In the Murmurs of The Rotten Carcass Economy by Daniel Borzutsky

Somehow horrific and funny at the same time, a note hit that’s hard to pull off. Borzutsky is a major influence on my work because these two disparate elements (humor + horror) are part of the border I know. El Paso/Juarez is the passage to a better life and sometimes it’s one step into tier drop after tier drop of unlucky bureaucratic hell. Despite this reality, life goes on, life finds a way and then life finds death. They shake hands and kiss; I think they’re in love. It’s pretty, pretty, pretty good.

Repetition Nineteen by Mónica De La Torre

Lost false friends are found in this Bach and forth (back!) between Spanish/English and other various forms of translation. De La Torre’s wit and smarts and playfulness is unmatched.

Neighbor by Rachel Levitsky

Neighbor is a type of border relationship but my first encounter with Neighbor is where the real El Paso Juarez border exists. I first read this book as part of poetry class at The University of Texas at El Paso and it was through the class’s lens and relationship with Juarez that all my fellow classmates (all fronterizos) viewed this wonderful book. It was impossible not to read Neighbor into our daily interactions with Juarez, our neighbor city and thus every poem unveiled itself as a poem about negotiations between a wall, whispers through a fence in the middle of the night. “Wilson, what are you up to?” Also the first book of contemporary poetry I contended with and has been an influence ever since. Also also, a perfect title.
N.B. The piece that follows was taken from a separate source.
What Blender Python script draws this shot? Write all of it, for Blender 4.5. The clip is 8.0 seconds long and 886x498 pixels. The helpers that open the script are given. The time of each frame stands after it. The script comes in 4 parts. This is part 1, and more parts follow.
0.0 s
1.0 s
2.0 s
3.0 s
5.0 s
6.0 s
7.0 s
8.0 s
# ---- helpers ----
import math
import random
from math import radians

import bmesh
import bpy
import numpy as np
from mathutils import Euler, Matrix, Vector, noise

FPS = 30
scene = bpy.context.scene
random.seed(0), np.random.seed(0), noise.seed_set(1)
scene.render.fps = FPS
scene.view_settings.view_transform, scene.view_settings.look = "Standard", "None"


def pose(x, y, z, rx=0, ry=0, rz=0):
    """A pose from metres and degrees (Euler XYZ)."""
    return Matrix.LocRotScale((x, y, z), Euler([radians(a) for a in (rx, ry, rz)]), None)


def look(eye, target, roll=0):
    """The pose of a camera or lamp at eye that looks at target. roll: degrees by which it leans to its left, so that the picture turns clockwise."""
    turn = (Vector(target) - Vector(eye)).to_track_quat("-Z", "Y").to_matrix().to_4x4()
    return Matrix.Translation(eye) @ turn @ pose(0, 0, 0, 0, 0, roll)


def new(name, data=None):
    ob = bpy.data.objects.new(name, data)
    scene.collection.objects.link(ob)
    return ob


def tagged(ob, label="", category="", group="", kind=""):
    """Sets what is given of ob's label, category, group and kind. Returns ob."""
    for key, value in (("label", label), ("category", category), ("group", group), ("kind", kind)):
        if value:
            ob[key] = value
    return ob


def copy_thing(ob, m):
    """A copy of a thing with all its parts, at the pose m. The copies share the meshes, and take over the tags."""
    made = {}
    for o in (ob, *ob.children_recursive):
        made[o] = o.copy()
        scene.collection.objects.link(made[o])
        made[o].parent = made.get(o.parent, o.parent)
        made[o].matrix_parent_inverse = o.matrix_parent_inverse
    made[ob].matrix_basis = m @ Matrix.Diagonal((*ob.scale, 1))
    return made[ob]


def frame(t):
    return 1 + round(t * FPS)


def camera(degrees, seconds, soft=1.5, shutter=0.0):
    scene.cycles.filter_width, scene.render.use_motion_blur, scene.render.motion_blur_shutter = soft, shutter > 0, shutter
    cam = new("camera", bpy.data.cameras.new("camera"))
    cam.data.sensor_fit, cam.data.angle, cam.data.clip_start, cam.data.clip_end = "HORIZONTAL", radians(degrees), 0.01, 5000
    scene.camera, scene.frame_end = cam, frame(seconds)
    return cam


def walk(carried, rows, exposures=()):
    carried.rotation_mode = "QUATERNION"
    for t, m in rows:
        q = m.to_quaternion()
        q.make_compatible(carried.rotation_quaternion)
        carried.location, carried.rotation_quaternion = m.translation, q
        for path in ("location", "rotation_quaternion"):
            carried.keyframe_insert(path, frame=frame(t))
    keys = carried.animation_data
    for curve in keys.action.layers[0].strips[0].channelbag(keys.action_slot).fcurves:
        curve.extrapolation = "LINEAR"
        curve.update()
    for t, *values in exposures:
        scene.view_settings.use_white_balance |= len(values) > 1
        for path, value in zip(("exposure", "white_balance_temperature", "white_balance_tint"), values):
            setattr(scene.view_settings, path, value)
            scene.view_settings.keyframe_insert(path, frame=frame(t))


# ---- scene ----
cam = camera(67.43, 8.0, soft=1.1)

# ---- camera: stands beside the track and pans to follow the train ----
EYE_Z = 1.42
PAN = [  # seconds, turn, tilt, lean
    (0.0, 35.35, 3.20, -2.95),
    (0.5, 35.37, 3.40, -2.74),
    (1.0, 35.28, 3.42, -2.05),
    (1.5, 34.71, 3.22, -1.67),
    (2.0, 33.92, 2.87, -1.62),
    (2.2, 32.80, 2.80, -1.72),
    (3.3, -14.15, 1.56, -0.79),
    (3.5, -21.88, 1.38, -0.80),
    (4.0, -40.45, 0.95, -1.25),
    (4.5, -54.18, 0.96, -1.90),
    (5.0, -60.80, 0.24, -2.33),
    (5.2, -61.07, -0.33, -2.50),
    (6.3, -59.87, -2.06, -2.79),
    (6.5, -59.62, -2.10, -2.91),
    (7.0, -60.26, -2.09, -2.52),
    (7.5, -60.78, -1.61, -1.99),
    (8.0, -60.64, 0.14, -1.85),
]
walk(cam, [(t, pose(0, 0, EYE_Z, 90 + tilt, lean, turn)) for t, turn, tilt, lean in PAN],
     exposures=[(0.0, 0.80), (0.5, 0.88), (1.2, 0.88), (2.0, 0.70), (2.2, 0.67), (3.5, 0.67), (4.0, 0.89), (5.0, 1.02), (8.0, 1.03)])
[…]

Undocumentaries by Rosa Alcalá

My mentor Rosa Alcalá’s book Undocumentaries lives in the shadow of factory work. This book’s contemporary style was (and still is) exhilarating and helped me early on, figure out how my own work should sound. The book’s explorations of the factory is a beautiful metaphor for unpacking where the self begins and the factory ends. The poem from The Border Simulator “People Who Work Here Don’t Work Here” is indebted to Undocumentaries.
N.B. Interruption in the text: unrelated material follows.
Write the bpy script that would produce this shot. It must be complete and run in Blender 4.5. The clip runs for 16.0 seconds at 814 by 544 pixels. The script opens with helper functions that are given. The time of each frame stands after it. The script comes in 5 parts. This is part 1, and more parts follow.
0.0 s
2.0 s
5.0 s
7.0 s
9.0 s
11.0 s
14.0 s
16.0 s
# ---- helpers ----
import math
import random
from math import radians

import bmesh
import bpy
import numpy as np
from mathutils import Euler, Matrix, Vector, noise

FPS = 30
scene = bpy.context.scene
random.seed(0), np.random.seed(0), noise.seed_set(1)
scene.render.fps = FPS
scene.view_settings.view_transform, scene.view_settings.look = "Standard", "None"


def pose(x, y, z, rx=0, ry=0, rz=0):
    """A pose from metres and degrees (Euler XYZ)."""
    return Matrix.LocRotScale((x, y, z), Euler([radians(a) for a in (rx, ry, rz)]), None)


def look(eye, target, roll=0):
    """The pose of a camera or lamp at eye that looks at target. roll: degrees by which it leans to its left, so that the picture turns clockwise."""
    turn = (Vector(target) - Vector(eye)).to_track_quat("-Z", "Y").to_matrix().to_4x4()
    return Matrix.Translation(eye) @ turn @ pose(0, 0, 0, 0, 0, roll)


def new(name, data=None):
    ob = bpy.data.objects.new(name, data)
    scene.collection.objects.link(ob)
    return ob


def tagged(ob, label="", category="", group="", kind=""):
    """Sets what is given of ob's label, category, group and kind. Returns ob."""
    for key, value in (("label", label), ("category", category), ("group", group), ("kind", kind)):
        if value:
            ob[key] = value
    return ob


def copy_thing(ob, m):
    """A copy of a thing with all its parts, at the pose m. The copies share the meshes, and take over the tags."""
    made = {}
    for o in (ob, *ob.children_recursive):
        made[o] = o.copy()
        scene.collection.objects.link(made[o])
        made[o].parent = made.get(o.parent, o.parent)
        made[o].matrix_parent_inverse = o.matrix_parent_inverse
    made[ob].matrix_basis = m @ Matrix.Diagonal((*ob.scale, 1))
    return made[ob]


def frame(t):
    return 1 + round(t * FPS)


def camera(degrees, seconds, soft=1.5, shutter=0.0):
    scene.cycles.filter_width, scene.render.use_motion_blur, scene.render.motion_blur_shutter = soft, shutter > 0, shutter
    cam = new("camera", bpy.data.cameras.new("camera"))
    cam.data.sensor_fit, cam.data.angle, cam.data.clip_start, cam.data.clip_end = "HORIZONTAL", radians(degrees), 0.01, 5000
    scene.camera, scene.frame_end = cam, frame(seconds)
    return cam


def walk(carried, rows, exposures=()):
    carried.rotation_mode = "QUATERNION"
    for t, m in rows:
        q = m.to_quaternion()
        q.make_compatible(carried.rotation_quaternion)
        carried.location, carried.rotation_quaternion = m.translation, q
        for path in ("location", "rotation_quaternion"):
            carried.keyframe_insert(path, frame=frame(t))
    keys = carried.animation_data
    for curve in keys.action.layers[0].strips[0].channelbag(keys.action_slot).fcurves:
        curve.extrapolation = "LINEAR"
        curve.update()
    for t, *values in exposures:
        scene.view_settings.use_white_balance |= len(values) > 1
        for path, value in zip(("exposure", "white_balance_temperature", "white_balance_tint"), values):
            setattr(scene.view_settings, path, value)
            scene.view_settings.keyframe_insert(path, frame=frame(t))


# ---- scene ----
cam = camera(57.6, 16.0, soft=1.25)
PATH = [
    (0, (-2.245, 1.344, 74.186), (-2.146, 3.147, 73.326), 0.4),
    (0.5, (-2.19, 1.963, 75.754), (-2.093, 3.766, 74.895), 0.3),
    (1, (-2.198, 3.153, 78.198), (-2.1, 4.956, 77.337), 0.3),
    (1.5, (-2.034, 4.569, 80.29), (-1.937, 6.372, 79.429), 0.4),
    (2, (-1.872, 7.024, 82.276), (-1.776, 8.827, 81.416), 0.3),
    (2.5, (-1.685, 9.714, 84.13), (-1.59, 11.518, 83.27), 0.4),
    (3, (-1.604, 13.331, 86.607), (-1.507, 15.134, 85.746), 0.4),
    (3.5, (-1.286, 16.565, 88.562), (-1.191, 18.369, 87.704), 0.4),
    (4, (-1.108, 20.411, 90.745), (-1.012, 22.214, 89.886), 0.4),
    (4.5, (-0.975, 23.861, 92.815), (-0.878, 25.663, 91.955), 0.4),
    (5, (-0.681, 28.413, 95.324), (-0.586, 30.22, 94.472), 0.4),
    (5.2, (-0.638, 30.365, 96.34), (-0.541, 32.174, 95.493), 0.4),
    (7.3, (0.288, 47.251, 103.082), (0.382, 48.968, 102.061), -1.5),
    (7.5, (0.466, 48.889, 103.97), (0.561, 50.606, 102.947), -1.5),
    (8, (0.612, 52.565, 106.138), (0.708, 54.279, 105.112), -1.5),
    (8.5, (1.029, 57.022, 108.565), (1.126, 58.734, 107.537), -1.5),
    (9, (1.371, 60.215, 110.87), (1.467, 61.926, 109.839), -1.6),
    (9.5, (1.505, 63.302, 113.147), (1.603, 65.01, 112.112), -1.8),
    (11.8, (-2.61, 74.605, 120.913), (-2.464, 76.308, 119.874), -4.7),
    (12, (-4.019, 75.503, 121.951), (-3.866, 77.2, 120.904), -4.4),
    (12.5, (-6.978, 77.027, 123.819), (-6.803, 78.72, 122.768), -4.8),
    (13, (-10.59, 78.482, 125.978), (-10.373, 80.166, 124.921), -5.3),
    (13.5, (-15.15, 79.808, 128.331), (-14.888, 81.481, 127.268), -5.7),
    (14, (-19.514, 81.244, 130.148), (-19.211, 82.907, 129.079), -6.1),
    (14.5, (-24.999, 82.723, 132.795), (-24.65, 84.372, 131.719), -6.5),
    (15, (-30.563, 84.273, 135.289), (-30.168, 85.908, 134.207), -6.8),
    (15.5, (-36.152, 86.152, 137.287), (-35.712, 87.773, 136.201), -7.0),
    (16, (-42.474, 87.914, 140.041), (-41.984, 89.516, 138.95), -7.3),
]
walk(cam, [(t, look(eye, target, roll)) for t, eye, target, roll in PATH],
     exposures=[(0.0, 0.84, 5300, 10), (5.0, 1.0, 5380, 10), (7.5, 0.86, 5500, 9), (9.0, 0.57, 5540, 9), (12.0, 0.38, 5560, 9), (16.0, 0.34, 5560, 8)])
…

Explosion Rocks Springfield by Rodrigo Toscano

Zap! Bang! Repeat! There is a cycling and repetition in The Border Simulator that Rodrigo has impressed upon me. I admire Rodrigo’s outlook so much. He recently tweeted this quote from Bertolt Brecht that influences my chasing of friction in my work: “Are you in the stream of happening? Do you accept all that develops? Each possible misunderstanding is *your* responsibility. Are you too unambiguous–taking the contradiction out of things? (If so, what you say is useless. Your thing has no life)” I am constantly chasing the friction of contradiction. I want to challenge my beliefs and I want to challenge the beliefs of others. I think this is how art can move forward and continue to evolve and Explosion Rocks Springfield is a constant bubbling of new poetic forms. 

The Supplicants by Elfriede Jelinek, translated by Gitta Honegger 

A play by Elfriede Jelinek about migrants crossing the mediterranean that reads like poetry; lyric and language play. Here she takes on the international migrant crisis. Told through the voice of the chorus of crossers, Jelinek’s style is unmistakable: punny, dark, funny—she constantly upends our expectations of what a story should be and this work is a pile of crosser’s voices. It’s our job as readers to pick them apart. Or, you could just let the language wash over you in all its energetic glory. The Border Simulator is an homage to Jelinek; I write in her shadow.